No voice is given to the majority of citizens involved, those dwelling within the affected municipalities, as to whether they wish to "accept" those persons residing outside their boundaries who may vote themselves in; neither are these "urbanites" allowed a choice to accept or to reject the terms set forth in the consolidating statute nor the "shotgun marriage" with other cities. It is a "one-way street." "I come in if I wish; you have no say in the matter." It would be as much of an imbalance and an equal lack of reasonable classification the other way around. We do not have different classes of citizens.

Nothing is more sacred nor essential to the success of a democracy than the right to vote; it is the basic premise of our republican (representative) form of government. Without the free expression of the people through their franchise, we recede from our basic precept of government. It must not be eroded away. As the people's right of the franchise is diminished, so is Abraham Lincoln's "Government Of, By and For the People" diluted.

Such holding is in accord with the U.S. Supreme Court concept of "one man, one vote" which is of recent origin in this nation. It was first enunciated in Reynolds v. Sims, 377 U.S. 533, 84 S. Ct. 1362, 12 L. Ed. 2d 506 (1964), which stated (377 U.S. at p. 567, 84 S.Ct. at p. 1384, 12 L.Ed.2d at pp. 530-31):

"To the extent that a citizen's right to vote is debased, he is that much less a citizen. The fact that an individual lives here or there is not a legitimate reason for overweighting or diluting the efficacy of his vote. The complexions of societies and civilizations change, often with amazing rapidity. A nation once primarily *503 rural in character becomes predominantly urban. Representation schemes once fair and equitable become archaic and outdated. But the basic principle of representative government remains, and must remain, unchanged the weight of a citizen's vote cannot be made to depend on where he lives. Population is, of necessity, the starting point for consideration and the controlling criterion for judgment in legislative apportionment controversies. A citizen, a qualified voter, is no more nor no less so because he lives in the city or on the farm. This is the clear and strong command of our Constitution's Equal Protection Clause. This is an essential part of the concept of a government of laws and not men. This is at the heart of Lincoln's vision of `government of the people, by the people, [and] for the people.' The Equal Protection Clause demands no less than substantially equal state legislative representation for all citizens, of all places as well as of all races." (emphasis ours)

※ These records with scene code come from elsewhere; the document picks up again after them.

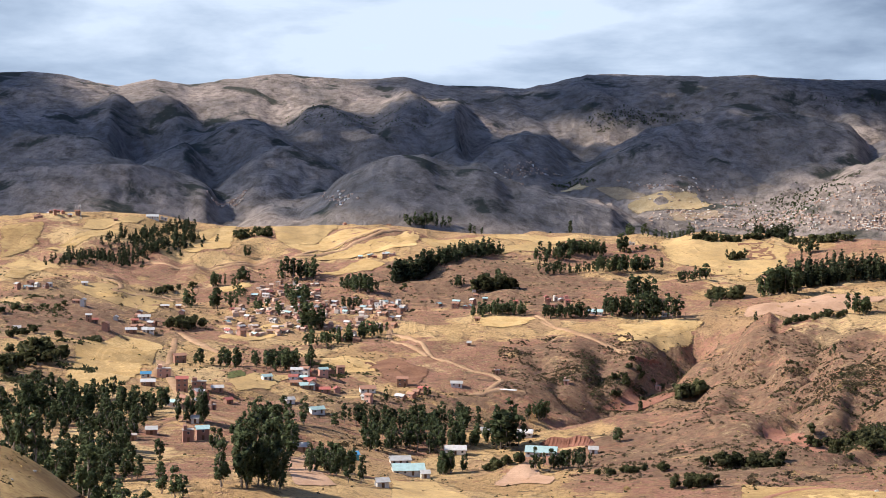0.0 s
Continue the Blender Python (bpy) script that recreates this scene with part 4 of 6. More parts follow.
field("straw", [(-286.3, 1444.8), (-239.3, 1598.5), (-219.6, 1429.1), (-260.2, 1400.7)])
field("stubble", [(-388.9, 2686.6), (-122.5, 1616.4), (-135.8, 1474.9), (-176.7, 1471.9)])
field("straw", [(-202.4, 1226.2), (-180.3, 1276.6), (-170.4, 1236.0), (-194.2, 1207.3)])
field("straw", [(-124.1, 1304.8), (-83.5, 1413.5), (-54.2, 1379.6), (-68.8, 1355.0)])
field("stubble", [(-1.1, 1409.2), (110.1, 1524.3), (131.4, 1494.5), (68.0, 1425.2)])
field("stubble", [(242.9, 1565.1), (265.1, 1552.8), (311.4, 1499.1), (283.4, 1388.3), (254.8, 1490.0)])
field("plough", [(315.9, 1500.2), (359.3, 1511.5), (340.8, 1444.3), (316.1, 1456.3)])
field("straw", [(-26.6, 1526.9), (61.8, 1573.5), (46.1, 1478.1), (-13.0, 1436.4)])
field("stubble", [(-385.1, 1482.5), (-329.0, 1527.1), (-330.6, 1506.2), (-374.1, 1417.8)])
field("straw", [(133.0, 1040.7), (176.8, 1051.3), (190.9, 1037.5), (167.1, 1016.4), (133.6, 1011.1)])
field("straw", [(26.6, 1079.2), (77.5, 1068.1), (59.0, 1036.6), (29.9, 1035.3)])
field("plough", [(-51.1, 891.1), (-30.7, 919.6), (-8.1, 866.4), (-13.4, 806.7), (-29.9, 820.5)])
field("red", [(102.9, 880.4), (133.0, 919.0), (158.4, 894.9), (149.5, 881.1), (110.1, 878.6)])
field("red", [(141.8, 608.5), (152.2, 611.8), (157.4, 592.4), (164.8, 576.2), (142.3, 552.7)])
field("pink", [(-58.2, 514.3), (-54.8, 566.7), (-44.6, 493.5), (-33.0, 447.0), (-45.8, 429.0)])
field("stubble", [(-118.2, 751.8), (-107.9, 789.5), (-86.8, 806.4), (-93.7, 755.1), (-107.8, 723.8)])
field("green", [(-124.0, 778.6), (-114.5, 790.0), (-109.5, 777.8), (-117.4, 756.6)])
field("stubble", [(-395.9, 1228.5), (-391.0, 1314.1), (-343.2, 1239.2), (-360.0, 1146.3)])
field("stubble", [(-213.1, 1118.2), (-221.1, 1008.1), (-302.0, 1106.7), (-287.3, 1157.5)])
field("vstraw", [(430.0, 3300.8), (616.7, 3280.9), (630.2, 3205.4), (471.0, 3223.2)])
field("vstraw", [(278.0, 3429.2), (342.8, 3438.4), (354.8, 3390.3)])
field("vtan", [(358.2, 3397.0), (435.6, 3369.7), (503.8, 3263.4), (405.1, 3343.9)])
field("vtan", [(511.8, 3142.5), (627.2, 3189.9), (625.5, 3047.1), (505.5, 3023.9)])
field("pink", [(20.2, 526.0), (29.1, 551.7), (38.4, 554.1), (45.2, 524.7), (41.4, 504.1)])
track("dirt", 3.6, [(-38.6, 1021.5), (-16.6, 970.8), (-4.1, 919.1), (18.0, 880.4), (33.0, 873.1), (30.0, 826.0), (16.8, 809.6)])
track("dirt", 5, [(-304.8, 1363.3), (-246.5, 1321.1), (-198.5, 1365.3), (-163.6, 1402.5), (-131.2, 1425.9), (-88.1, 1487.2), (-43.8, 1554.9)])
track("dirt", 4, [(-303.7, 1184.4), (-275.2, 1167.0), (-264.0, 1109.3), (-245.1, 1138.7), (-221.3, 1161.6)])
track("dirt", 4, [(-172.3, 925.1), (-154.6, 899.4), (-146.2, 894.2)])
track("dirt", 5, [(-169.9, 829.6), (-149.7, 753.6), (-132.8, 698.1), (-109.1, 636.2), (-88.7, 622.4)])
track("dirt", 2.5, [(311.7, 740.3), (319.0, 685.8), (352.9, 656.8), (396.3, 669.8)])
track("dirt", 2.5, [(398.5, 667.1), (370.0, 570.0), (425.5, 600.1), (465.5, 613.1), (487.1, 615.1)])
track("dirt", 3, [(74.2, 1075.3), (98.0, 1002.9), (126.7, 967.7)])
track("dirt", 3, [(18.5, 809.9), (37.6, 827.8), (51.6, 832.0)])
track("dirt", 1.5, [(295.5, 146.1), (279.9, 140.4), (262.6, 128.9), (250.5, 115.8), (234.5, 100.3), (216.9, 85.4), (212.5, 81.1), (194.7, 74.7)])
track("dirt", 2, [(295.2, 179.3), (298.4, 156.8), (291.5, 144.8)])
track("dirt", 1.4, [(198.6, 177.7), (207.3, 162.4), (214.6, 144.3), (224.8, 129.2), (235.7, 125.3)])

field("straw", [(629.7, 416.7), (703.3, 390.5), (703.8, 366.4), (664.6, 368.8), (628.0, 393.7)])
field("pale", [(622.8, 477.1), (603.9, 430.4), (586.5, 421.6), (601.3, 460.6)])
field("straw", [(658.2, 500.1), (666.6, 457.1), (638.5, 422.6), (627.1, 445.1), (640.5, 486.6)])
field("pale", [(670.5, 439.9), (698.2, 430.0), (730.3, 409.4), (684.6, 406.2)])
field("pale", [(591.9, 359.2), (590.6, 327.6), (518.2, 268.1), (505.5, 262.7), (556.2, 317.3), (580.8, 357.3)])
field("pale", [(542.9, 359.0), (570.6, 357.5), (545.5, 311.2), (503.6, 263.0), (493.3, 261.4), (499.0, 284.5), (471.7, 295.3), (468.9, 323.9), (499.7, 330.3)])
field("green", [(653.9, 364.5), (701.4, 370.7), (721.2, 364.3), (704.1, 359.2), (657.6, 354.3)])
field("pale", [(674.9, 349.4), (866.5, 411.4), (675.9, 317.5), (524.9, 263.6)])
field("green", [(666.3, 343.2), (530.6, 258.5), (542.0, 253.2), (525.4, 255.8)])
field("pale", [(518.3, 463.4), (548.3, 471.0), (572.8, 464.9), (561.8, 454.1), (536.5, 446.2), (510.6, 445.7)])
field("straw", [(507.5, 554.5), (481.7, 462.2), (440.1, 384.0), (428.3, 370.7), (420.2, 390.7), (471.8, 485.2)])
field("plough", [(423.9, 414.6), (425.8, 399.0), (410.1, 376.8), (406.9, 387.2)])
field("pale", [(428.1, 354.4), (477.1, 385.5), (483.0, 371.3), (472.2, 364.4), (443.4, 353.8)])
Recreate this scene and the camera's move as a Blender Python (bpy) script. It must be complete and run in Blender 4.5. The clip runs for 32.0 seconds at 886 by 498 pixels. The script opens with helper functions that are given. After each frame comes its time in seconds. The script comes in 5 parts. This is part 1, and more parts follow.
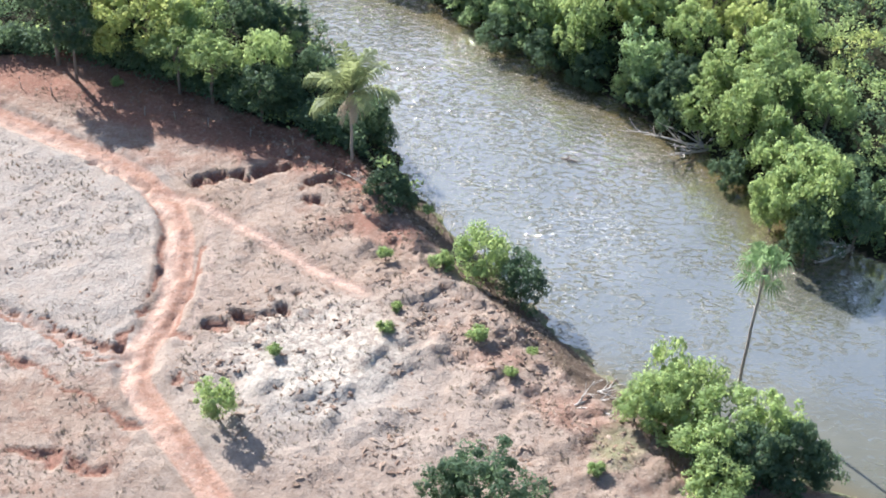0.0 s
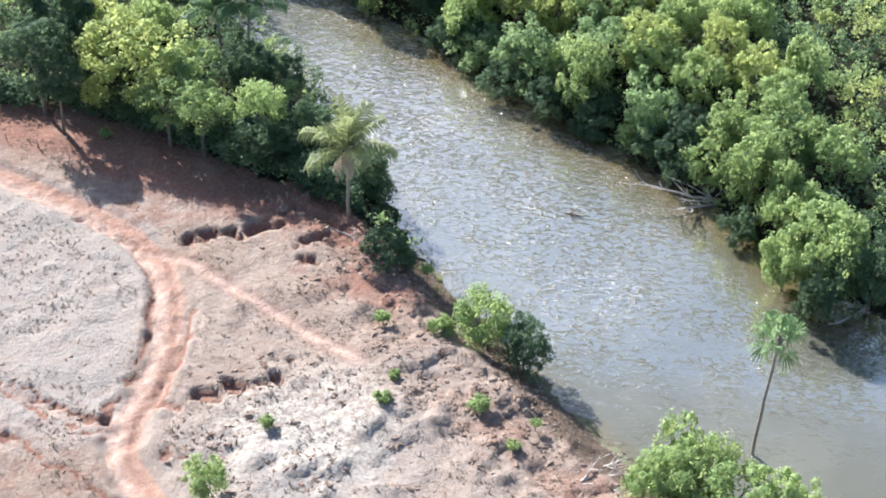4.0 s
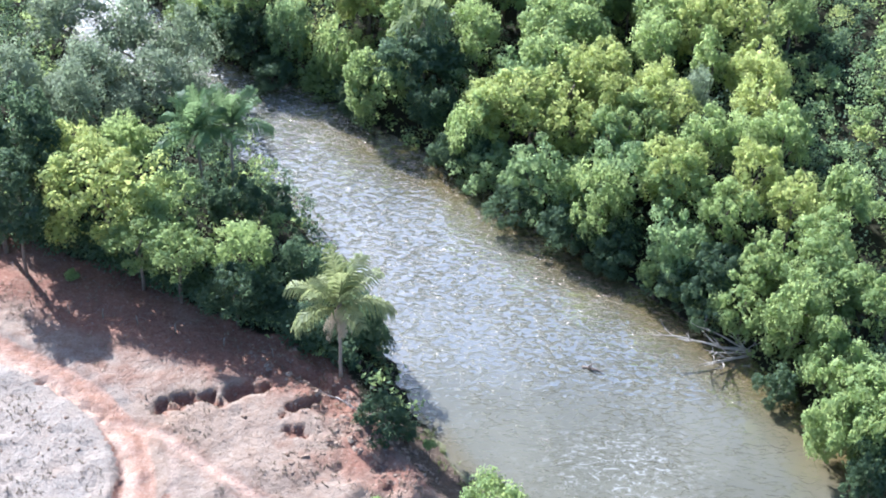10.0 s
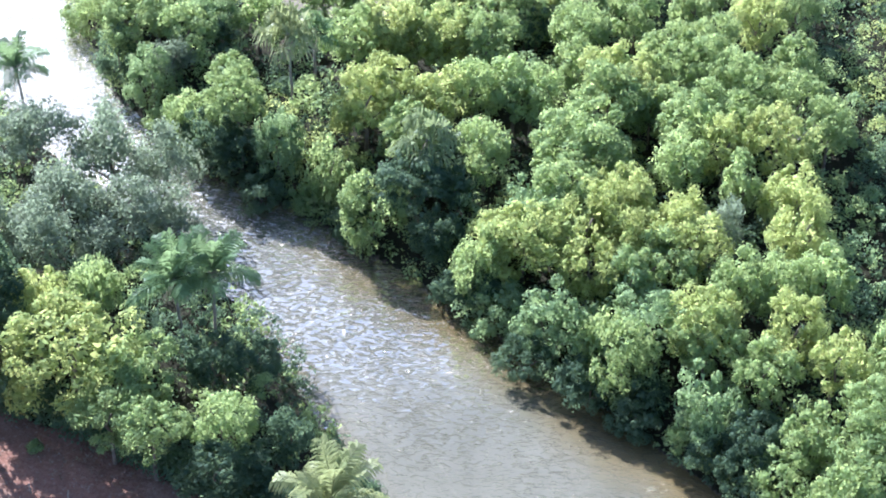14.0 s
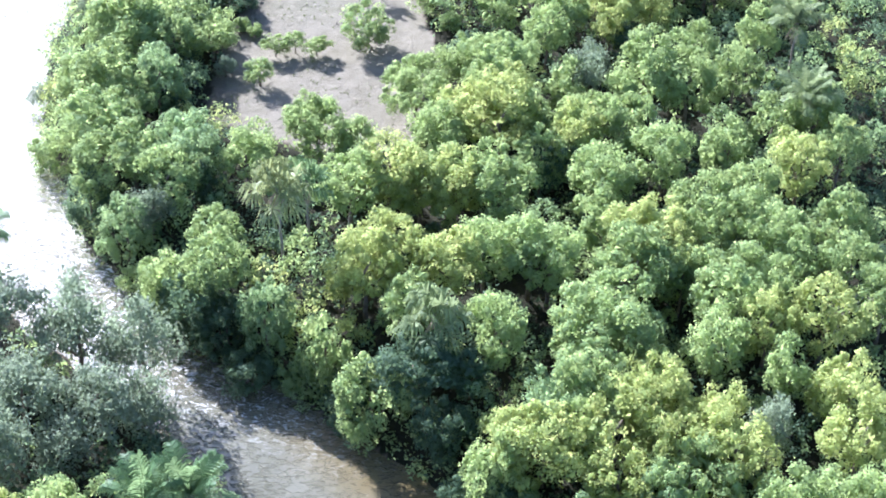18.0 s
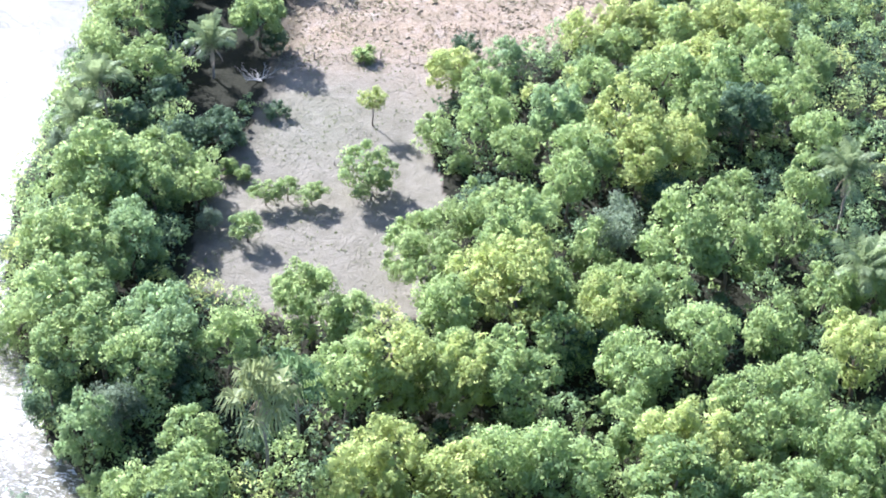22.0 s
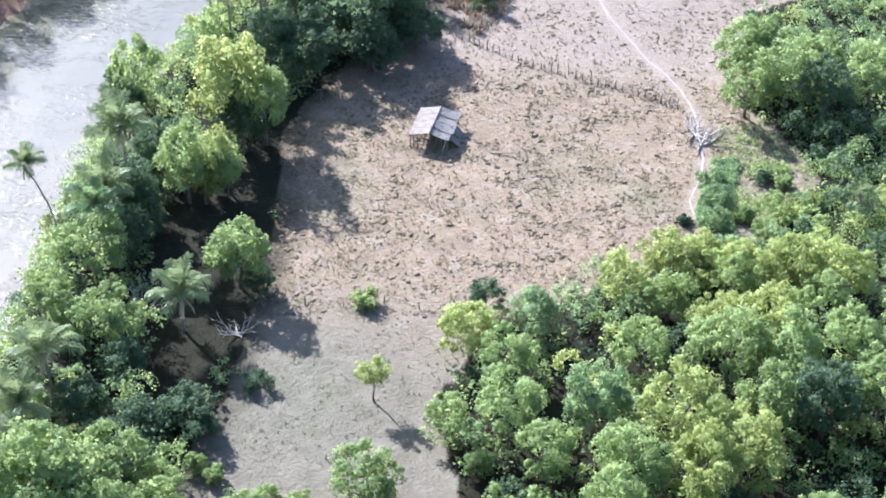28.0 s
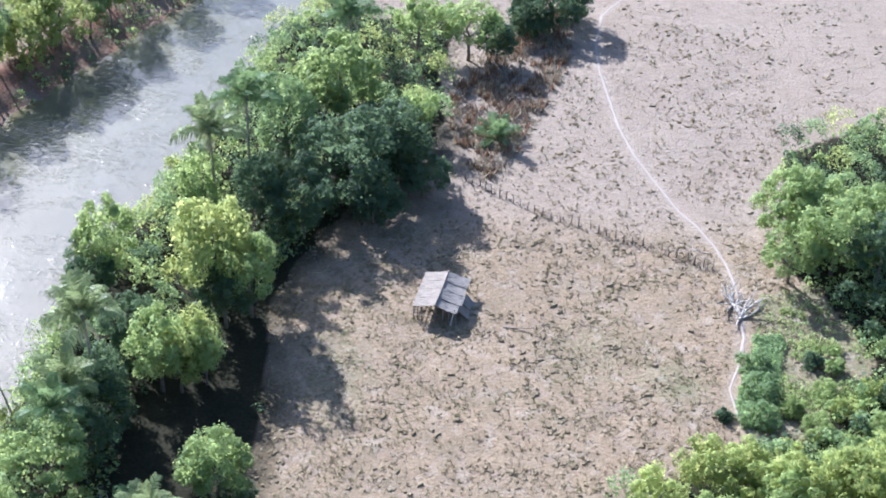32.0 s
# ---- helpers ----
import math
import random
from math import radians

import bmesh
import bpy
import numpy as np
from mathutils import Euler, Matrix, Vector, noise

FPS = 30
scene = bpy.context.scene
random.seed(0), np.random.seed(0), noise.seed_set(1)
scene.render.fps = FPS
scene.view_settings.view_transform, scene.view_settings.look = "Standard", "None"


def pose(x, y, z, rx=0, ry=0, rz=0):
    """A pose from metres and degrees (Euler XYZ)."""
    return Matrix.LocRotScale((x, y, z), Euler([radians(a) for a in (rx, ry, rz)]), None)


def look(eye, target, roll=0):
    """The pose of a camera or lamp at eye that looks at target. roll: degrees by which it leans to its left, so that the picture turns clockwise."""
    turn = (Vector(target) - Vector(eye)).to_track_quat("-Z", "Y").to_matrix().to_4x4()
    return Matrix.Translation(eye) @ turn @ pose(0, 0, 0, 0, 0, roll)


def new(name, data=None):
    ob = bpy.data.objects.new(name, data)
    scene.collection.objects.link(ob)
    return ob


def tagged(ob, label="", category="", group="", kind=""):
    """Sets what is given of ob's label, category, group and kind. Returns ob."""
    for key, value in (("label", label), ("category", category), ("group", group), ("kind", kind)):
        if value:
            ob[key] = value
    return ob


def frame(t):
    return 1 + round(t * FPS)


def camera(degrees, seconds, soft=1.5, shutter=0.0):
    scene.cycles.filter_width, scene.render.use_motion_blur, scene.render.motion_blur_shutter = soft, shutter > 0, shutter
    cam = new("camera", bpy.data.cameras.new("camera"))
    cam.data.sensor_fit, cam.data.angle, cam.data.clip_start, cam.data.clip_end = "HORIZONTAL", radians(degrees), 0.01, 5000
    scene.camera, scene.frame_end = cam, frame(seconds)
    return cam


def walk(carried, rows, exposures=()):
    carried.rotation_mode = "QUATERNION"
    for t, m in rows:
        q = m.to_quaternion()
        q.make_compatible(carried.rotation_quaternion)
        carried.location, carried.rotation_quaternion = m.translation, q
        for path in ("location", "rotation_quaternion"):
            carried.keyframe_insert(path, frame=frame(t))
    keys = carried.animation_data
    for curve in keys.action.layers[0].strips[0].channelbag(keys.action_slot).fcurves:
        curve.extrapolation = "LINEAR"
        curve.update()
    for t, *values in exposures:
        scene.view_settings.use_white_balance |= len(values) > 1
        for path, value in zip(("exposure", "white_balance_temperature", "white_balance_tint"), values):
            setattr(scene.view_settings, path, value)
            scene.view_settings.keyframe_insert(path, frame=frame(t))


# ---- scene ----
FOV = 30.0
cam = camera(FOV, 32.0, 1.85)
# seconds, x, y, z, degrees below level, yaw, roll about the line of sight
ROWS = [
    (0, 0.000, 0.000, 112.054, 38.048, -0.222, 1.451),
    (0.5, -0.049, 0.761, 112.052, 37.992, -0.226, 1.443),
    (1, -0.106, 1.578, 112.069, 37.936, -0.230, 1.434),
    (1.5, -0.085, 2.416, 112.016, 37.884, -0.234, 1.429),
    (2, -0.028, 3.399, 112.018, 37.830, -0.239, 1.423),
    (2.5, 0.003, 4.525, 112.006, 37.777, -0.242, 1.419),
    (3, -0.052, 5.793, 111.993, 37.726, -0.243, 1.416),
    (3.5, -0.118, 7.196, 112.029, 37.672, -0.247, 1.417),
    (5.5, -0.373, 13.441, 112.090, 37.470, -0.287, 1.433),
    (6, -0.455, 15.212, 112.106, 37.426, -0.297, 1.437),
    (6.5, -0.524, 17.158, 112.112, 37.386, -0.308, 1.441),
    (7, -0.592, 19.176, 112.118, 37.353, -0.318, 1.443),
    (7.5, -0.653, 21.305, 112.170, 37.320, -0.328, 1.442),
    (8, -0.726, 23.507, 112.228, 37.293, -0.335, 1.438),
    (8.5, -0.803, 25.843, 112.255, 37.269, -0.336, 1.435),
    (9, -0.882, 28.333, 112.318, 37.244, -0.329, 1.433),
    (9.5, -0.935, 30.895, 112.388, 37.221, -0.317, 1.428),
    (10, -0.952, 33.520, 112.464, 37.202, -0.303, 1.420),
    (10.5, -0.983, 36.242, 112.536, 37.186, -0.286, 1.409),
    (11, -1.004, 39.096, 112.630, 37.174, -0.270, 1.397),
    (11.5, -1.087, 42.089, 112.793, 37.164, -0.255, 1.381),
    (12, -1.155, 45.145, 113.000, 37.162, -0.246, 1.361),
    (12.5, -1.253, 48.296, 113.278, 37.167, -0.238, 1.341),
    (13, -1.355, 51.523, 113.635, 37.180, -0.229, 1.324),
    (13.5, -1.461, 54.818, 114.056, 37.198, -0.220, 1.314),
    (14, -1.540, 58.195, 114.423, 37.221, -0.216, 1.307),
    (14.5, -1.636, 61.677, 114.766, 37.239, -0.220, 1.300),
    (16.5, -2.271, 75.938, 116.181, 37.257, -0.261, 1.270),
    (17, -2.454, 79.576, 116.535, 37.238, -0.260, 1.269),
    (17.5, -2.644, 83.277, 116.836, 37.200, -0.248, 1.278),
    (18, -2.775, 87.066, 117.112, 37.142, -0.230, 1.293),
    (18.5, -2.896, 90.849, 117.197, 37.077, -0.211, 1.311),
    (19, -3.019, 94.646, 117.261, 36.995, -0.192, 1.324),
    (19.5, -3.149, 98.364, 117.227, 36.907, -0.173, 1.330),
    (20, -3.252, 102.102, 117.255, 36.804, -0.149, 1.330),
    (20.5, -3.364, 105.836, 117.267, 36.695, -0.112, 1.331),
    (21, -3.375, 109.536, 117.265, 36.584, -0.068, 1.328),
    (21.5, -3.406, 113.257, 117.327, 36.469, -0.012, 1.322),
    (22, -3.426, 117.020, 117.382, 36.355, 0.054, 1.314),
    (22.5, -3.392, 120.819, 117.429, 36.237, 0.125, 1.307),
    (23, -3.429, 124.621, 117.430, 36.117, 0.205, 1.302),
    (23.5, -3.436, 128.514, 117.498, 35.985, 0.284, 1.297),
    (24, -3.422, 132.466, 117.503, 35.854, 0.356, 1.296),
    (24.5, -3.444, 136.487, 117.458, 35.726, 0.418, 1.298),
    (25, -3.530, 140.515, 117.361, 35.607, 0.460, 1.298),
    (25.5, -3.688, 144.546, 117.322, 35.494, 0.482, 1.297),
    (27.5, -4.547, 160.626, 117.606, 35.040, 0.518, 1.305),
    (28, -4.794, 164.581, 117.743, 34.922, 0.528, 1.314),
    (28.5, -5.004, 168.618, 118.101, 34.783, 0.538, 1.328),
    (29, -5.111, 172.486, 118.343, 34.649, 0.549, 1.345),
    (29.5, -5.182, 176.287, 118.528, 34.512, 0.566, 1.364),
    (30, -5.304, 180.058, 118.584, 34.380, 0.597, 1.385),
    (30.5, -5.437, 183.855, 118.577, 34.250, 0.635, 1.405),
    (31, -5.592, 187.709, 118.604, 34.117, 0.680, 1.427),
    (31.5, -5.691, 191.615, 118.690, 33.981, 0.725, 1.450),
    (32, -5.835, 195.597, 118.859, 33.841, 0.773, 1.474),
]
walk(cam, [(t, pose(x, y, z, 90 - down, 0, yaw) @ pose(0, 0, 0, 0, 0, roll)) for t, x, y, z, down, yaw, roll in ROWS],
     [(0, 1.48, 5780, 12), (6, 1.55, 5600, 12), (12, 1.79, 5270, 16), (18, 2.04, 5230, 19), (25, 1.93, 5310, 18), (32, 1.47, 5300, 16)])

# ---- sky and sun ----
SUN_HEIGHT, SUN_TURN = 33.0, -37.0
world = bpy.data.worlds.new("sky")
scene.world = world
world.use_nodes = True
sky = world.node_tree.nodes.new("ShaderNodeTexSky")
sky.sky_type, sky.sun_disc = "NISHITA", False
sky.dust_density, sky.ozone_density = 1.4, 1.3
sky.sun_elevation, sky.sun_rotation = radians(SUN_HEIGHT), radians(SUN_TURN % 360)
world.node_tree.links.new(sky.outputs["Color"], world.node_tree.nodes["Background"].inputs["Color"])
world.node_tree.nodes["Background"].inputs["Strength"].default_value = 0.088
sun_data = bpy.data.lights.new("sun", "SUN")
sun_data.energy, sun_data.angle, sun_data.color = 5.0, radians(0.6), (1.0, 0.95, 0.87)
sun = new("sun", sun_data)
to_sun = Vector((math.sin(radians(SUN_TURN)) * math.cos(radians(SUN_HEIGHT)), math.cos(radians(SUN_TURN)) * math.cos(radians(SUN_HEIGHT)), math.sin(radians(SUN_HEIGHT))))
sun.matrix_world = look(to_sun * 500, (0, 0, 0))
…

The harm of "diluting" the vote of city dwellers denounced in REYNOLDS is grossly magnified when it is entirely denied and no voice at all is allowed.

I do not believe that stare decisis is unduly extended by citing language of an 1856 case from our own Capital City of Tallahassee styled Cotten v. County Commissioners of Leon County, 6 Fla. 610 (1856), where it was also urged that it was unconstitutional to submit a legislative act to a referendum vote of the people. The early peers of this Court stood with the people when they held otherwise with the following observation:

"Accustomed to witness the ceaseless conflicts of opposing powers, whether our eyes be turned to our own Federal organization, or to the monarchical governments of Europe, we have learned to give expression to our political jealousy without duly considering the appropriateness of its application. Here under our State government we have no exacting [King] John no jealous and determined Baron. The people's breath creates the sovereign." (emphasis ours)

Now recently in 1970 from the U.S. Supreme Court comes the case of City of Phoenix v. Kolodziejski, supra, demanding reasonable classification upon the following basic reasoning:

"First, it is unquestioned that all residents of Phoenix, property owners and nonproperty owners alike, have a substantial interest in the public facilities and the services available in the city and will be substantially affected by the ultimate outcome of the bond election at issue in this case. Presumptively, when all citizens are affected in important ways by a governmental decision subject to a referendum, the Constitution does not permit weighted voting or the exclusion of otherwise qualified citizens from the franchise." (emphasis ours)

And so it appears that despite the rather complete powers vested in the Legislature over municipalities and their changes, we now have a solid new position that requires the voice of the people to be heard on a matter under the circumstances in this case where the classification cannot be called reasonable or distinguishable with logic and a vote is totally denied to some. All citizens in the area, oblivious of invisible municipal lines which really converge, are as vitally affected by this legislation, no matter where they live in relation to those invisible lines. More than ever in today's world we live in close relation to our neighbors and whether we like it or not are directly affected by what happens around us. This is particularly true of a metropolitan area and of a developed resort area, such as we have under consideration here. It is that very fact which is the background for and gave rise to the legislation for consolidation which may well be an advisable one but not before the people have said so.

*504 This guarantee of franchise, I feel, impinges upon our holdings historically vesting "all power" over municipalities in the Legislature, to the extent now to require at least a reasonable classification in providing who may vote. Particularly as to the franchise, I would hold that it is required to be submitted to ALL affected voters in these circumstances where there is no logical difference appearing in the positions of the citizens affected. To do otherwise is a denial of equal protection to those denied the vote.

Accordingly, I would declare the statute, House Bill No. 5288, to be unconstitutional under Fla. Const. art. I, §§ 1, 2 and 9, as a denial of equal rights and protection and of due process and would reverse the judgments.

NOTES

[1] House Bills 5283 through 5287, all to become law on June 17, 1970 (as was the contested House Bill 5288); also known as Chapters 70,869 through 70,874, Laws of Florida.